I watched him again, hearing subconsciously the voice of a great crested flycatcher over on a near-by tree, crying “Grief,” “Grief.” A moment and the little red tongue which I had noted before seemed to catch on the roughest part of the old fence post, and with a sudden scrape the Basilarchia scraped it off. I looked in amaze, for now I saw what it was. From the honey heart of some flower a little red worm had become attached to the tip of the butterfly's proboscis, and all this licking of rough surfaces had been merely to get rid of him.

Up into the bright sunshine danced my black white admiral. There was the swish of wings, the snip-snip of a bird's beak, and it was all over. The cry of the great crested flycatcher had been a prophecy indeed, and the white admiral had danced blithely out of existence.

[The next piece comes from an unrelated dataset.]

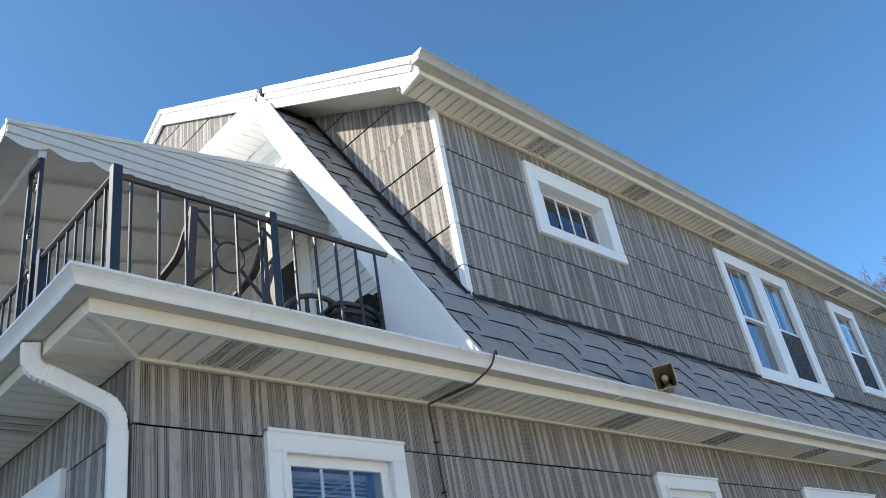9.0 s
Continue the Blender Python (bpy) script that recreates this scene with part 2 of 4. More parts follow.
def prism(bm, loop, axis, a, b):
    """A closed loop in the plane across an axis, drawn out along it from a to b."""
    def place(u, v, w):
        return {"x": (w, u, v), "y": (u, w, v), "z": (u, v, w)}[axis]
    lo = [bm.verts.new(place(u, v, a)) for u, v in loop]
    hi = [bm.verts.new(place(u, v, b)) for u, v in loop]
    bm.faces.new(lo)
    bm.faces.new(hi[::-1])
    for i in range(len(loop)):
        j = (i + 1) % len(loop)
        bm.faces.new((lo[i], lo[j], hi[j], hi[i]))
    return bm


def sweep(bm, loop, path, up=(0, 0, 1), closed=True):
    """A closed loop (right, up) carried along a path with mitred corners."""
    pts = [Vector(p) for p in path]
    rings = []
    for i, p in enumerate(pts):
        a = (p - pts[i - 1]).normalized() if i else None
        b = (pts[i + 1] - p).normalized() if i + 1 < len(pts) else None
        d = (a + b).normalized() if a and b else (a or b)
        ref = Vector(up)
        if abs(d.dot(ref)) > 0.995:
            ref = Vector((0, 1, 0))
        side = d.cross(ref).normalized()
        top = side.cross(d).normalized()
        k = 1.0 / max(0.35, (a.dot(d) if a else 1.0))
        flat = abs(a.z) + abs(b.z) < 1e-4 if a and b else True
        rings.append([bm.verts.new(p + side * u * (k if flat else 1) + top * v * (1 if flat else k)) for u, v in loop])
    n = len(loop)
    for r, s in zip(rings, rings[1:]):
        for i in range(n):
            bm.faces.new((r[i], r[(i + 1) % n], s[(i + 1) % n], s[i]))
    bm.faces.new(rings[0])
    bm.faces.new(rings[-1][::-1])
    return bm


def ring_loop(r, n=8):
    return [(r * math.cos(2 * math.pi * i / n), r * math.sin(2 * math.pi * i / n)) for i in range(n)]


def smooth_path(points, steps=6):
    """A rounded path through the points (Catmull-Rom)."""
    pts = [Vector(p) for p in points]
    ext = [2 * pts[0] - pts[1], *pts, 2 * pts[-1] - pts[-2]]
    out = []
    for a, b, c, d in zip(ext, ext[1:], ext[2:], ext[3:]):
        for i in range(steps):
            t = i / steps
            out.append(0.5 * ((2 * b) + (c - a) * t + (2 * a - 5 * b + 4 * c - d) * t * t + (3 * b - a - 3 * c + d) * t ** 3))
    return out + [pts[-1]]


def clip(poly, nu, nz, c):
    """The part of a polygon in (u, z) where nu * u + nz * z <= c."""
    out = []
    for i, p in enumerate(poly):
        q = poly[(i + 1) % len(poly)]
        dp, dq = nu * p[0] + nz * p[1] - c, nu * q[0] + nz * q[1] - c
        if dp <= 0:
            out.append(p)
        if dp * dq < 0:
            t = dp / (dp - dq)
            out.append((p[0] + (q[0] - p[0]) * t, p[1] + (q[1] - p[1]) * t))
    return out


def area(poly):
    return 0.5 * abs(sum(p[0] * q[1] - q[0] * p[1] for p, q in zip(poly, poly[1:] + poly[:1])))


# ---------------------------------------------------------------- the house: main figures
X_PORCH, X_NEAR, X_FAR = -2.54, 0.0, 14.0
RAKE_NEAR, RAKE_FAR = -0.47, 14.22
EAVE, SOFFIT_Z, UP_SOFFIT = 3.47, 3.37, 6.052
RISE, UPRISE = 1.703, 0.577
RIDGE_Y = 3.95
DECK_Z = 3.60
DEEP = 2 * RIDGE_Y


def slope_z(y):
    return 4.26 + RISE * y


def top_z(y):
    return 6.34 + UPRISE * y


BREAK_Y = (6.34 - 4.26) / (RISE - UPRISE)
BREAK_Z = slope_z(BREAK_Y)
RIDGE_Z = top_z(RIDGE_Y)

# outer edges of the window casings on the front wall: x0, x1, z0, z1
LOWER_HOLES = [(-1.835, -0.885, 1.45, 3.077), (1.815, 2.785, 1.45, 3.06), (4.52, 6.42, 1.45, 3.07), (7.67, 8.70, 1.62, 3.065), (10.06, 11.09, 1.38, 3.06)]
UPPER_HOLES = [(1.088, 2.392, 5.135, 5.91), (4.503, 6.372, 4.265, 5.908), (7.617, 8.56, 4.505, 5.89), (9.967, 10.87, 4.245, 5.90)]


def shell(name, x0, x1, z0, z1, holes, label, y0=0.022, y1=0.16):
    """A wall along x with openings through it."""
    bm = bmesh.new()
    xs = sorted({x0, x1, *[h[0] + 0.07 for h in holes], *[h[1] - 0.07 for h in holes]})
    for a, b in zip(xs, xs[1:]):
        mid = (a + b) / 2
        over = [h for h in holes if h[0] < mid < h[1]]
        if over:
            h = over[0]
            if h[2] + 0.07 > z0:
                box(bm, a, b, y0, y1, z0, h[2] + 0.07)
            if h[3] - 0.07 < z1:
                box(bm, a, b, y0, y1, h[3] - 0.07, z1)
        else:
            box(bm, a, b, y0, y1, z0, z1)
    ob = part(name, bm, BACKING, None)
    return tagged(ob, label, "wall", kind="structure")


wall_lower = shell("wall_south", X_PORCH + 0.02, 14.28, 0.0, SOFFIT_Z + 0.1, LOWER_HOLES, "lower front wall under grey combed cedar shakes")
wall_upper = shell("wall_dormer", X_NEAR + 0.02, X_FAR - 0.02, 4.10, 6.272, UPPER_HOLES, "dormer front wall under grey combed cedar shakes")


def slab(name, loop, x0, x1, mat, label, category="roof", kind="structure"):
    ob = part(name, prism(bmesh.new(), loop, "x", x0, x1), mat, None)
    return tagged(ob, label, category, kind=kind)


def band(a, b, thick):
    """A strip under a line from a to b in (y, z)."""
    d = Vector((b[0] - a[0], b[1] - a[1])).normalized()
    n = Vector((d.y, -d.x)) * thick
    return [a, b, (b[0] + n.x, b[1] + n.y), (a[0] + n.x, a[1] + n.y)]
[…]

But the equatorial haze had more tropical enchantment in store, for the midday still was suddenly wiped out by an ominous figure. Some one had uncorked that bottle which held the heat genie confined, and he was looming from a black nimbus below into white pile's of cumulus at the zenith. His  eyes flashed red lightnings and he spoke in thunder tones. Somewhere over yonder I heard the great crested flycatcher crying “Grief,” “Grief,” again.  It might be my turn next, and I patted the great orchid good-by and tiptoed through the sphagnum and climbed the hill again. It had been a brief but pleasant trip. A butterfly that found a tongue  and a turtle that ate terrapin with a happy smile may belong   with the genie in the Arabian  Nights, or with  Alice in Wonderland, or both. I know that I found them at the fountain head, under the grove of immemorial pines, below the brow of the terminal moraine where sleep the fathers of the hamlet.


There was the swish of wings, the snip-snap of a bird's beak, and it was all over.